MITRABERITA.NET | Pernyataan anggota DPR RI Benny K. Harman yang menyebut “sikit-sikit MoU Helsinki” dan mengajak Aceh “kembali ke NKRI” menuai kritik dari berbagai pihak.
Salah satunya datang dari Pengamat Politik dan Kebijakan Publik, Dr. Usman Lamreung, yang menilai ucapan tersebut tidak hanya keliru, tetapi juga berpotensi membuka kembali luka sejarah panjang Aceh.
Menurut Dr. Usman, komentar yang disampaikan Benny terkesan sepele, namun bagi masyarakat Aceh, pernyataan itu menyentuh memori kolektif tentang puluhan tahun konflik bersenjata yang menelan ribuan korban jiwa.
Karena itu, MoU Helsinki tidak dapat dilepaskan dari konteks sejarah dan nilai rekonsiliasi yang melahirkannya. “MoU Helsinki bukan sekadar dokumen politik,” katanya.
“Itu perjanjian yang menutup puluhan tahun konflik, mengakhiri duka, dan membuka jalan bagi perdamaian bermartabat. Ketika pejabat nasional menyepelekan maknanya, itu seperti menggugat kembali harga diri yang dibangun dengan darah dan air mata,” tegas Usman.
Ia menilai ucapan Benny yang meminta Aceh “jangan lagi bicara MoU, tapi lihat pembangunan” bukan hanya tidak sensitif, tetapi juga kontraproduktif.
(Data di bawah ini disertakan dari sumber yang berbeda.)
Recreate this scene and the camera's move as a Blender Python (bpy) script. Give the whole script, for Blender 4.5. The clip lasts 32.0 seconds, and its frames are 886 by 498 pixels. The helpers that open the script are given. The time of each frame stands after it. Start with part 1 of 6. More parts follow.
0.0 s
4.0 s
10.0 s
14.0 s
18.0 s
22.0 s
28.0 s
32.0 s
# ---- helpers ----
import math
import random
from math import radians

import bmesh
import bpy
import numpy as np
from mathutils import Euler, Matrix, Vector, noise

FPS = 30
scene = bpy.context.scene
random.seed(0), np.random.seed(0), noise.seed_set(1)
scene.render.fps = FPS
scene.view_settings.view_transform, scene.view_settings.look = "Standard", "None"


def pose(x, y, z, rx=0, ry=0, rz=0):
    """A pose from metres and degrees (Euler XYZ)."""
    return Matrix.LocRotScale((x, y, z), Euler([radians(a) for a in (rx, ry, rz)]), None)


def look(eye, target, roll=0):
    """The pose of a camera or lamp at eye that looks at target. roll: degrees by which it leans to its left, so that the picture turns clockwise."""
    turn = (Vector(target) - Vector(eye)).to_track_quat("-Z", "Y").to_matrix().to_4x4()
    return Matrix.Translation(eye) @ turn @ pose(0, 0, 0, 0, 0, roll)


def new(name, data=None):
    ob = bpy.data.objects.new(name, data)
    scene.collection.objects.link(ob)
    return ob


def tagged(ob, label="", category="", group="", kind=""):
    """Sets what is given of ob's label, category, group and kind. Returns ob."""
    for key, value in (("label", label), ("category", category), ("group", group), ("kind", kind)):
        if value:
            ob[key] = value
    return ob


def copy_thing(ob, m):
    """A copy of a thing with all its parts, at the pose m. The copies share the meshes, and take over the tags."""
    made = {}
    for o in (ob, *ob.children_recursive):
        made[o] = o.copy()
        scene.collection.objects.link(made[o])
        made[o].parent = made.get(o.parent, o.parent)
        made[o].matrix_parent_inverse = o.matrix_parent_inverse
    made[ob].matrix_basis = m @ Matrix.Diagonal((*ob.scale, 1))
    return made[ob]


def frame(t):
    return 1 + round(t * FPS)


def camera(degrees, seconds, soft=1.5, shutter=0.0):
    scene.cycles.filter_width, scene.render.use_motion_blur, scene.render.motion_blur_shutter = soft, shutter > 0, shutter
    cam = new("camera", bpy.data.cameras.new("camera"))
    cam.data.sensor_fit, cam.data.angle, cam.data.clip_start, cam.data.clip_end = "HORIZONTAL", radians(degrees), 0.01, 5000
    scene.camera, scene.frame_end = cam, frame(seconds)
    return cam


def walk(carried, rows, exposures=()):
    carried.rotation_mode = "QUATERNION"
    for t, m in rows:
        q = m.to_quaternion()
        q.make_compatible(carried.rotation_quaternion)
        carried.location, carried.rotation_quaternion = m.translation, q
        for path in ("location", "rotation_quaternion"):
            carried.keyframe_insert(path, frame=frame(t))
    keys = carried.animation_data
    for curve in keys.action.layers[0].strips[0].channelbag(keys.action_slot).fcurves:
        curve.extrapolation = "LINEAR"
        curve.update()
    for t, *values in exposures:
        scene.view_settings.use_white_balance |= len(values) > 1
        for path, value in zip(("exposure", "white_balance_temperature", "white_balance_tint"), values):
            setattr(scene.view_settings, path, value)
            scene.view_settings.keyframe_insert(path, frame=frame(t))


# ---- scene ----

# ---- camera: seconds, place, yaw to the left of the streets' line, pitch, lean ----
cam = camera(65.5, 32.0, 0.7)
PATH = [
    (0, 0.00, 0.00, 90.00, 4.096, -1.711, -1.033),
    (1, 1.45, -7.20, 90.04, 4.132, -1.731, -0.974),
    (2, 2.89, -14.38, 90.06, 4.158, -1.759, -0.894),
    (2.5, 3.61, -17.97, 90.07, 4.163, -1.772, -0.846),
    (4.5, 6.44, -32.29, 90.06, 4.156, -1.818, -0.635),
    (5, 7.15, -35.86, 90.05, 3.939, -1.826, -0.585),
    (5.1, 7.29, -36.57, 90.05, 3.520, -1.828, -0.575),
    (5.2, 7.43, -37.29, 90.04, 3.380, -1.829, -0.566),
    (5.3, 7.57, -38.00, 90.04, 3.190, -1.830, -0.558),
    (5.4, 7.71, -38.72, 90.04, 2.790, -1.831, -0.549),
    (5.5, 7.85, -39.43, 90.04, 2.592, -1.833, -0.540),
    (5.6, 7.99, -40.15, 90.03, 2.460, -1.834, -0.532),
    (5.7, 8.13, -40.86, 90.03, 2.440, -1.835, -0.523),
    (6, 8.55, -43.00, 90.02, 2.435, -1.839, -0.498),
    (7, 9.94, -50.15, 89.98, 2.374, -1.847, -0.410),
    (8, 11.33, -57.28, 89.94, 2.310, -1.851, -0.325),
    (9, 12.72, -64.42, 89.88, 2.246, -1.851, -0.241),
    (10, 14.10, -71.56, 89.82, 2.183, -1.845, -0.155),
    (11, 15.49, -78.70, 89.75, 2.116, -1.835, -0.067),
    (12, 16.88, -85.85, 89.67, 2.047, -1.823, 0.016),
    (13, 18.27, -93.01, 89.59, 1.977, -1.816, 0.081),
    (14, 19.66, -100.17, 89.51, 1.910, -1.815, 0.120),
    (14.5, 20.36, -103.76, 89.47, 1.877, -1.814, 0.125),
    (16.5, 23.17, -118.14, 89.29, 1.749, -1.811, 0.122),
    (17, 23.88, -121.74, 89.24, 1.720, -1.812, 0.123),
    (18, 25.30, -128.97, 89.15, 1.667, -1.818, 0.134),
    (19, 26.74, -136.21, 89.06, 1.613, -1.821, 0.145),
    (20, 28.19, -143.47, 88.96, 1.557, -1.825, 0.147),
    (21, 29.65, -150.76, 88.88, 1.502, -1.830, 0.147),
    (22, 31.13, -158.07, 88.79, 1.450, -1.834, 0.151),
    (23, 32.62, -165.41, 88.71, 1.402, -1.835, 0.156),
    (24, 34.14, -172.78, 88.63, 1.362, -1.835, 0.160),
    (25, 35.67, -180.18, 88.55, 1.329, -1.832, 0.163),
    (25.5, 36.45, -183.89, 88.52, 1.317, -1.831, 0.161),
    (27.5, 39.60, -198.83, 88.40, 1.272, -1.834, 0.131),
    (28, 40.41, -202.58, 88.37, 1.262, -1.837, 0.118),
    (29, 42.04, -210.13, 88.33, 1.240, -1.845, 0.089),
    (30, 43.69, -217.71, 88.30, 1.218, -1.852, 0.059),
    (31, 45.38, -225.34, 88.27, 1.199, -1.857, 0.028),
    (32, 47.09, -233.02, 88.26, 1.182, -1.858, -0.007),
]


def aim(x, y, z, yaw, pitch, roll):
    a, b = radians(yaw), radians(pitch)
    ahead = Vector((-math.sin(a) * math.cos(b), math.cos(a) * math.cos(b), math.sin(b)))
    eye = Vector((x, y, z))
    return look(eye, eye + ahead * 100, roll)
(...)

Kritik terhadap elite lokal memang perlu, namun penyampaiannya harus memperhatikan konteks historis dan psikologis masyarakat.
“Cara penyampaian seperti itu justru memperkeruh suasana. Alih-alih memperkuat komunikasi pusat-daerah, komentar seperti itu mempertegas kesan bahwa Jakarta belum sepenuhnya memahami makna rekonsiliasi yang melahirkan perdamaian Aceh,” lanjutnya.
Usman menilai dampak pernyataan tersebut terasa nyata bagi sebagian masyarakat Aceh. Banyak yang merasa bahwa MoU yang menjadi dasar penerimaan GAM terhadap NKRI telah diremehkan.
Padahal, MoU Helsinki adalah jembatan utama yang memastikan Aceh tetap dalam bingkai Indonesia dengan rasa adil dan bermartabat.
Ia tidak menolak bahwa pembangunan Aceh masih menyisakan banyak kekurangan, namun persoalan itu, menurutnya, tidak boleh menjadi alasan untuk mengabaikan fondasi perdamaian.
“Pembangunan Aceh memang belum sempurna. Namun menyalahkan sejarah damai bukanlah solusi. Yang dibutuhkan adalah dukungan, keadilan, dan ketulusan membangun, bukan sindiran dari pusat,” jelas Usman.
Akademisi dari Universitas Abulyatama itu juga mengingatkan, hambatan pembangunan tidak sepenuhnya berada di tangan Aceh. Banyak kebijakan strategis, alokasi anggaran, hingga perubahan regulasi justru ditentukan oleh pemerintah pusat.
“Karena itu, pembicaraan soal evaluasi otonomi khusus harus dilakukan dengan kepala dingin, data yang objektif, dan komunikasi yang empatik,” jelasnya.
Dr. Usman mengingatkan kepada pejabat nasional untuk menjaga sensitivitas dalam setiap pernyataan terkait Aceh.
“Kata-kata dari pusat bisa menenangkan hati Aceh, atau justru membuka kembali luka yang sudah berusaha disembuhkan. Empati adalah kunci untuk menjaga persatuan dalam bingkai keadilan,” tutupnya.